Copy out the line that contains "Continue the Blender", the line that contains "iron shed next", and every line between them, exactly, and nothing else.

☆ ☆ ☆ ☆ ☆ ☆ ☆

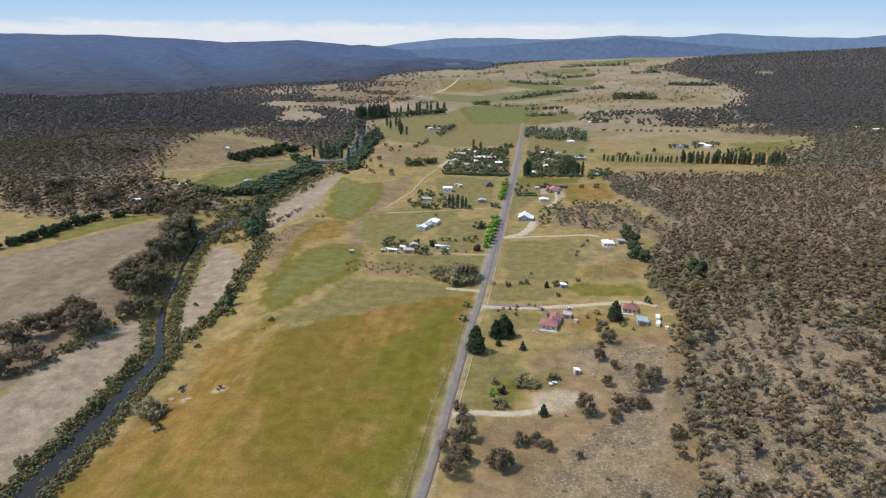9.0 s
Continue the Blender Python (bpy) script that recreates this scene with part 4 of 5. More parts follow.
shed(44, 297, 0, 4.0, 3.4, WHITE_IRON, GREY_WALL, "small white-roofed shed at a paddock edge", 2.3, 0.4)
shed(-86, 347, 12, 3.8, 2.8, GREY_IRON, GREY_WALL, "small grey stock shelter alone in a green paddock", 2.0, 0.4)

# hall beside the road
r = building("hall", 30, 436, -7, "large hall with a bright white iron gable roof and grey walls", "hall")
block(r, 0, 0, 11.0, 14.0, 3.4, 3.0, "gable", GREY_WALL, WHITE_IRON)
block(r, 7.3, 0.6, 3.5, 11.5, 2.3, 0.9, "lean", GREY_WALL, WHITE_IRON, 0.2)
fit_out(r, 0, 0, 11.0, 14.0, 3.4)

r = building("house", 82, 372, 2, "white weatherboard house with a white iron roof and porch")
block(r, 0, 0, 9.0, 9.0, 2.9, 1.9, "hip", WHITE_WALL, WHITE_IRON)
fit_out(r, 0, 0, 9.0, 9.0, 2.9)
veranda(r, -4.5, 4.5, -4.57, 2.0, 2.8, WHITE_IRON)
chimney(r, 1.6, 1.5, 5.2)
shed(91.5, 376, 4, 6.4, 5.5, GREY_IRON, GREY_WALL, "low grey iron shed next to the white house", 2.5, 0.7)

# scarlet-roofed buildings and their neighbours
r = building("house", 61, 534, -4, "long house with a bright scarlet iron roof and white trim")
block(r, 2.0, 0, 9.0, 14.0, 3.0, 2.2, "gable", WHITE_WALL, SCARLET)
block(r, -4.4, 3.0, 4.0, 8.0, 2.7, 1.4, "gable", WHITE_WALL, SCARLET)
block(r, 8.2, 2.0, 3.6, 9.0, 2.7, 1.3, "gable", WHITE_WALL, SCARLET)
fit_out(r, 2.0, 0, 9.0, 14.0, 3.0)
shed(47.5, 541, 5, 4.5, 4.0, WHITE_IRON, WHITE_WALL, "small white shed at the corner of a hedged yard", 2.6, 0.6)
cottage(50, 495, 3, 9.5, 7.0, WHITE_IRON, WHITE_WALL, "low white house with a flat-looking white iron roof", "gable", 2.6, 1.0, False)
r = building("chapel", 2, 553, 8, "small dark timber chapel with a very steep brown roof", "chapel")
block(r, 0, 0, 8.4, 10.0, 2.2, 5.0, "gable", DARK_WALL, BROWN_IRON, 0.6)
window(r, 0, -5.0, 3.0, 1.2, 2.0, "s")
solid("door", lambda bm: slab(bm, -0.7, 0.7, -5.06, -4.98, 0.0, 2.3), DOOR_PAINT, r)
r = building("house", -37, 527, 5, "two-level white house with a raised deck and white iron roof")
block(r, 0, 0, 10.0, 8.5, 4.6, 1.3, "hip", WHITE_WALL, WHITE_IRON, 0.8)
fit_out(r, 0, 0, 10.0, 8.5, 4.6)
veranda(r, -5.0, 5.0, -4.32, 2.4, 3.0, GREY_IRON)
shed(-26, 546, 20, 4.5, 4.2, WHITE_IRON, WHITE_WALL, "small white garden shed behind trees", 2.6, 0.8)
cottage(-53, 490, 0, 12.0, 7.0, PALE_GREEN_IRON, CREAM_WALL, "low house with a pale green iron roof among shrubs", "hip", 2.6, 1.4, False)
shed(-4, 489, 3, 8.5, 6.0, GREY_IRON, GREY_WALL, "long grey iron shed near street trees", 2.6, 1.0, "gable")
r = building("house", -43, 412, -16, "long white house of joined wings with pale iron roofs")
block(r, 2.0, 9.0, 9.5, 11.0, 2.8, 1.3, "gable", WHITE_WALL, WHITE_IRON)
block(r, 0.0, -2.0, 7.0, 7.5, 2.7, 1.1, "gable", WHITE_WALL, GREY_IRON)
block(r, -1.0, -11.0, 6.6, 7.0, 2.6, 1.1, "gable", WHITE_WALL, WHITE_IRON)
fit_out(r, -1.0, -11.0, 6.6, 7.0, 2.6)
shed(-49, 351, 4, 9.0, 5.5, GREY_IRON, GREY_WALL, "low grey farm shed beside a dark garden tree", 2.6, 0.7)
shed(-60, 351, -3, 8.0, 3.0, WHITE_IRON, CREAM_WALL, "long low pale shed in a cluttered farmyard", 2.2, 0.4)
shed(-54, 357, -6, 4.5, 3.5, WHITE_IRON, WHITE_WALL, "small white shed in a cluttered farmyard", 2.3, 0.4)
shed(-66, 350, 10, 3.2, 2.6, GREY_IRON, GREY_WALL, "small grey shed at the end of a farmyard", 2.1, 0.3)
shed(-47, 362, 8, 6.0, 4.5, GREY_IRON, DARK_WALL, "dark open farm shed behind the yard trees", 2.7, 0.8, "gable")
shed(-31, 361, 12, 4.6, 3.2, WHITE_IRON, GREY_WALL, "small white-roofed shed behind an orchard", 2.3, 0.4)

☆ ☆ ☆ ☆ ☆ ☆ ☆

> [Response]
Continue the Blender Python (bpy) script that recreates this scene with part 4 of 5. More parts follow.
shed(44, 297, 0, 4.0, 3.4, WHITE_IRON, GREY_WALL, "small white-roofed shed at a paddock edge", 2.3, 0.4)
shed(-86, 347, 12, 3.8, 2.8, GREY_IRON, GREY_WALL, "small grey stock shelter alone in a green paddock", 2.0, 0.4)

# hall beside the road
r = building("hall", 30, 436, -7, "large hall with a bright white iron gable roof and grey walls", "hall")
block(r, 0, 0, 11.0, 14.0, 3.4, 3.0, "gable", GREY_WALL, WHITE_IRON)
block(r, 7.3, 0.6, 3.5, 11.5, 2.3, 0.9, "lean", GREY_WALL, WHITE_IRON, 0.2)
fit_out(r, 0, 0, 11.0, 14.0, 3.4)

r = building("house", 82, 372, 2, "white weatherboard house with a white iron roof and porch")
block(r, 0, 0, 9.0, 9.0, 2.9, 1.9, "hip", WHITE_WALL, WHITE_IRON)
fit_out(r, 0, 0, 9.0, 9.0, 2.9)
veranda(r, -4.5, 4.5, -4.57, 2.0, 2.8, WHITE_IRON)
chimney(r, 1.6, 1.5, 5.2)
shed(91.5, 376, 4, 6.4, 5.5, GREY_IRON, GREY_WALL, "low grey iron shed next to the white house", 2.5, 0.7)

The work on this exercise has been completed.